Change your payment schedule

By making your payments either weekly or fortnightly, Aussie homeowners can end up paying off their loan faster and save tens of thousands of interest charges.

Finder.com.au points out that a monthly repayment of $1,000 would equate to $12,000 at the end of the year, but fortnightly or weekly payments would translate to $13,000 over the year.

By changing a payment schedule to pay more frequently, Aussies would end up making an additional payment each year, which not only helps to reduce the balance, it also reduces the amount of charges added to the account in interest and also the overall time of the loan.

Round up

The vast majority of banks will allow you to nominate the amount you want to pay with each repayment you make.

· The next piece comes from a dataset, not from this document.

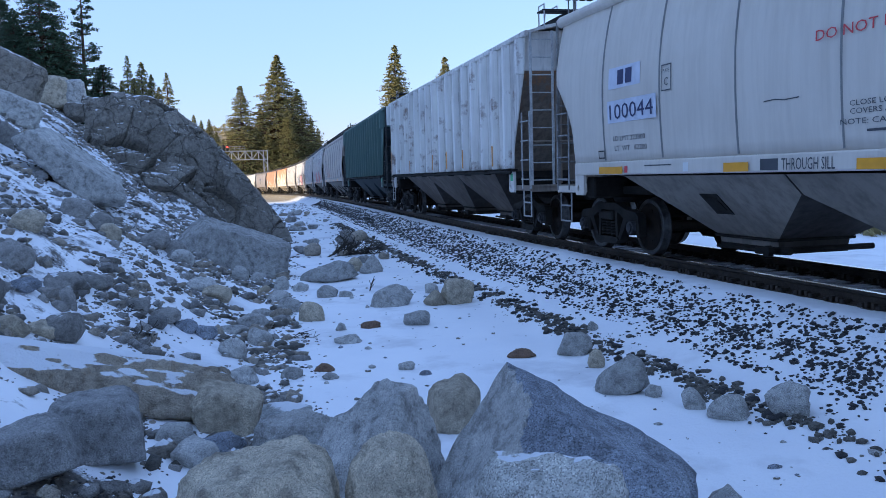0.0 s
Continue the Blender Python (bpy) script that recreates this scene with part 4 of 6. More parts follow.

This means you don't have to pay just the minimum amount. 

Of course, if you don't want to stretch your budget too far you can simply round up the payment you make to the nearest $5 or $10.

This makes it easier to remember and it counts as making an extra payment.

Also read: What do home loans really cost?

Get an offset mortgage account

Any opportunity to reduce the amount of interest helps to pay off your mortgage faster.

If your home loan has the capacity to link a 100% offset account to it, take advantage of this.

Every dollar you leave in your offset savings account actively reduces the amount of interest you pay on your mortgage.

For example, if your mortgage is $300,000 and you have $10,000 in your offset account you'll only pay interest on $290,000.

The vast majority of mortgages have their repayments calculated to include a portion that covers the interest component and a portion that comes straight off your balance.

If you can reduce the amount of interest you pay, this automatically means each payment you make pays more off your balance.

Redraw

Another popular modern home loan feature is redraw, where you can withdraw money from your home loan if you have made additional repayments.

This gives the freedom to make additional repayments, without having to worry about losing access to those funds in an emergency.

Lenders are able to offer this service by charging a slightly higher interest rate on a mortgage containing such features, to cover higher loan maintenance costs and the possibility of lost income for the lender.

However, borrowers are more than willing to pay a slightly higher interest rate, in return for being able to pay off their mortgage earlier and save themselves money.

Also read: First home buyers have become collateral damage

Look for a better rate

Any Aussies who are paying more than 4.00% on your mortgage, it’s probably time to take a look at what other lenders have on offer.

Some of the more competitive lenders on the market can shave 0.25% off that figure.

Sometimes, lenders will also do a deal with you, especially if you are willing to take on other products with them (or already have other products).